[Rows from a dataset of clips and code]
++++++

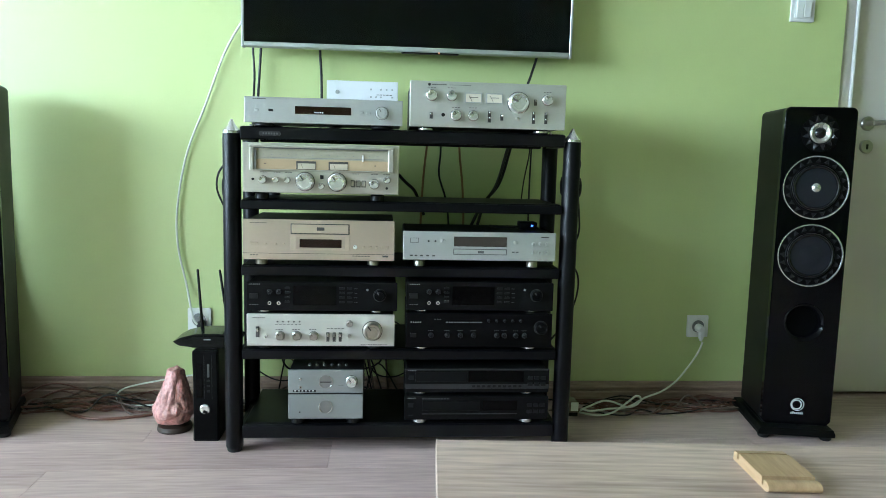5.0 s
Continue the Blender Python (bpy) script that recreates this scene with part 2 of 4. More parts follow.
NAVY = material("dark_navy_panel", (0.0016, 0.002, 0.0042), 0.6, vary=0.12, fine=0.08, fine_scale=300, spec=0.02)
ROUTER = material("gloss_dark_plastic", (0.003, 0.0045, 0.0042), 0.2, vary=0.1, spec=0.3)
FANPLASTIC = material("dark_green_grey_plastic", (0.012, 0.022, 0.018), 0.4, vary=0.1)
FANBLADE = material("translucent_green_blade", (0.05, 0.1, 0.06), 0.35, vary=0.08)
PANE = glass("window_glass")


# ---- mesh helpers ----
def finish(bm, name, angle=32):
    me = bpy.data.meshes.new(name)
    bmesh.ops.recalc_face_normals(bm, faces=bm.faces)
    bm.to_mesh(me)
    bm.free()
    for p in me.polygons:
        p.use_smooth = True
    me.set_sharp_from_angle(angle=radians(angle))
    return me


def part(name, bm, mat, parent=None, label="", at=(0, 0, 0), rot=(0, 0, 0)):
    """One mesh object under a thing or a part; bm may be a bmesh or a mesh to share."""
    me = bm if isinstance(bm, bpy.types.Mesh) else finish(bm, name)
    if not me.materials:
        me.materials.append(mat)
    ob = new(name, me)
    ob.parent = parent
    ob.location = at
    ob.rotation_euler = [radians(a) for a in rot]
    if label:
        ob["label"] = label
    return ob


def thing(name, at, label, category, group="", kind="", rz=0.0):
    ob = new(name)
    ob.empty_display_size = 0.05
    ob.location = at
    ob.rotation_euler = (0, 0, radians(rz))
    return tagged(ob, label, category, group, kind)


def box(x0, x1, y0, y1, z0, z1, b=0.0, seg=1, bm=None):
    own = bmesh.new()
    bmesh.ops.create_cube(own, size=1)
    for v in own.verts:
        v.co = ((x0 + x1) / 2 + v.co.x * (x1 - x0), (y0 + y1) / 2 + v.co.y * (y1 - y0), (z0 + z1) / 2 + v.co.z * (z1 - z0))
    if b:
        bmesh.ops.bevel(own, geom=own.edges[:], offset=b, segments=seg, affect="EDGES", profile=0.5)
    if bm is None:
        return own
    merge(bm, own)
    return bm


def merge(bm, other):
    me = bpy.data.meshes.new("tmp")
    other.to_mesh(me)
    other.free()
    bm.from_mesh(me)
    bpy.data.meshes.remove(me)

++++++

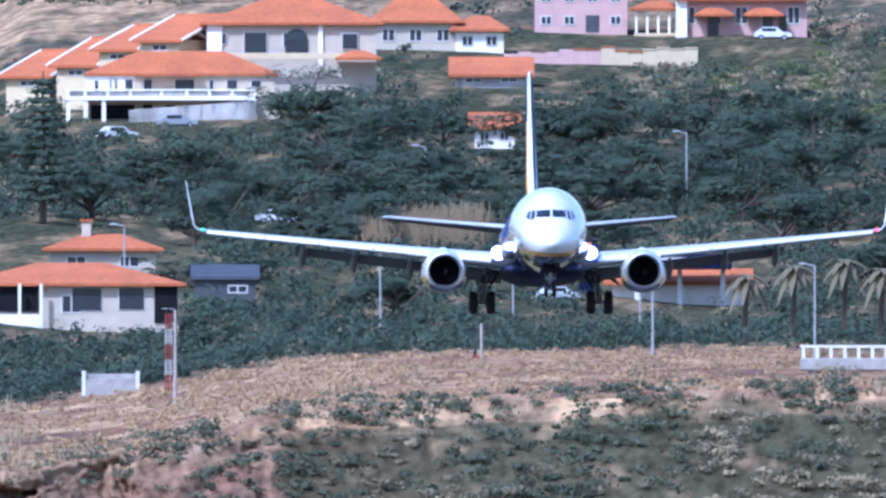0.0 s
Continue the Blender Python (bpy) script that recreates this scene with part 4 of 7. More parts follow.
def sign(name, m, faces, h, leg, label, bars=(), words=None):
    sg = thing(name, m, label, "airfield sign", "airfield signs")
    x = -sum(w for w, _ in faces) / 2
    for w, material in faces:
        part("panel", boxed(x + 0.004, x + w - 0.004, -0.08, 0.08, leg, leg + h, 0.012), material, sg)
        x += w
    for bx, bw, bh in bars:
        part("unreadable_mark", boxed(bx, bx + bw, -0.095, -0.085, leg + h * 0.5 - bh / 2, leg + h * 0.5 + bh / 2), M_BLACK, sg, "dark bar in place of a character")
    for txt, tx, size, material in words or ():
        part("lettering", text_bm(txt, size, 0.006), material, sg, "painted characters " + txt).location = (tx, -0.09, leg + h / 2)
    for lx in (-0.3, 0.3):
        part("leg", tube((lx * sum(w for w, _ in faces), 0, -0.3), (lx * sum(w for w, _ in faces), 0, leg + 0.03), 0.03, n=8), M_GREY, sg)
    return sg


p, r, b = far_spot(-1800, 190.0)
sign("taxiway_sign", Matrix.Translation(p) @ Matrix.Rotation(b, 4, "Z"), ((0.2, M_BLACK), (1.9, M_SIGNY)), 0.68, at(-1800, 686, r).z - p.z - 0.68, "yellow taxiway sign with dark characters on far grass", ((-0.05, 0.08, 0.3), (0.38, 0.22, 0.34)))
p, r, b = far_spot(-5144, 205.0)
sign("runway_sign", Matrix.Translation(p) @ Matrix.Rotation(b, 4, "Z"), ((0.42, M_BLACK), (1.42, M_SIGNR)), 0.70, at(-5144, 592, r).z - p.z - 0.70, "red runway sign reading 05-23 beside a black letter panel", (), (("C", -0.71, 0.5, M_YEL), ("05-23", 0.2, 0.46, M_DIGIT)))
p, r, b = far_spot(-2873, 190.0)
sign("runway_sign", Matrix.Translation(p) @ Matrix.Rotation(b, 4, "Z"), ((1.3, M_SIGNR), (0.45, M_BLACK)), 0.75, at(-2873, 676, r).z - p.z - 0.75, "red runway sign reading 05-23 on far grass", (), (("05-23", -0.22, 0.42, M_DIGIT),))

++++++

Reproduce, exactly as written, the stretch of lines whose first line is the one with "4. More parts follow." and whose last line is the one with "return tagged(ob, label, category, group, kind)".

*FINISHED ANSWER:*
Continue the Blender Python (bpy) script that recreates this scene with part 2 of 4. More parts follow.
NAVY = material("dark_navy_panel", (0.0016, 0.002, 0.0042), 0.6, vary=0.12, fine=0.08, fine_scale=300, spec=0.02)
ROUTER = material("gloss_dark_plastic", (0.003, 0.0045, 0.0042), 0.2, vary=0.1, spec=0.3)
FANPLASTIC = material("dark_green_grey_plastic", (0.012, 0.022, 0.018), 0.4, vary=0.1)
FANBLADE = material("translucent_green_blade", (0.05, 0.1, 0.06), 0.35, vary=0.08)
PANE = glass("window_glass")


# ---- mesh helpers ----
def finish(bm, name, angle=32):
    me = bpy.data.meshes.new(name)
    bmesh.ops.recalc_face_normals(bm, faces=bm.faces)
    bm.to_mesh(me)
    bm.free()
    for p in me.polygons:
        p.use_smooth = True
    me.set_sharp_from_angle(angle=radians(angle))
    return me


def part(name, bm, mat, parent=None, label="", at=(0, 0, 0), rot=(0, 0, 0)):
    """One mesh object under a thing or a part; bm may be a bmesh or a mesh to share."""
    me = bm if isinstance(bm, bpy.types.Mesh) else finish(bm, name)
    if not me.materials:
        me.materials.append(mat)
    ob = new(name, me)
    ob.parent = parent
    ob.location = at
    ob.rotation_euler = [radians(a) for a in rot]
    if label:
        ob["label"] = label
    return ob


def thing(name, at, label, category, group="", kind="", rz=0.0):
    ob = new(name)
    ob.empty_display_size = 0.05
    ob.location = at
    ob.rotation_euler = (0, 0, radians(rz))
    return tagged(ob, label, category, group, kind)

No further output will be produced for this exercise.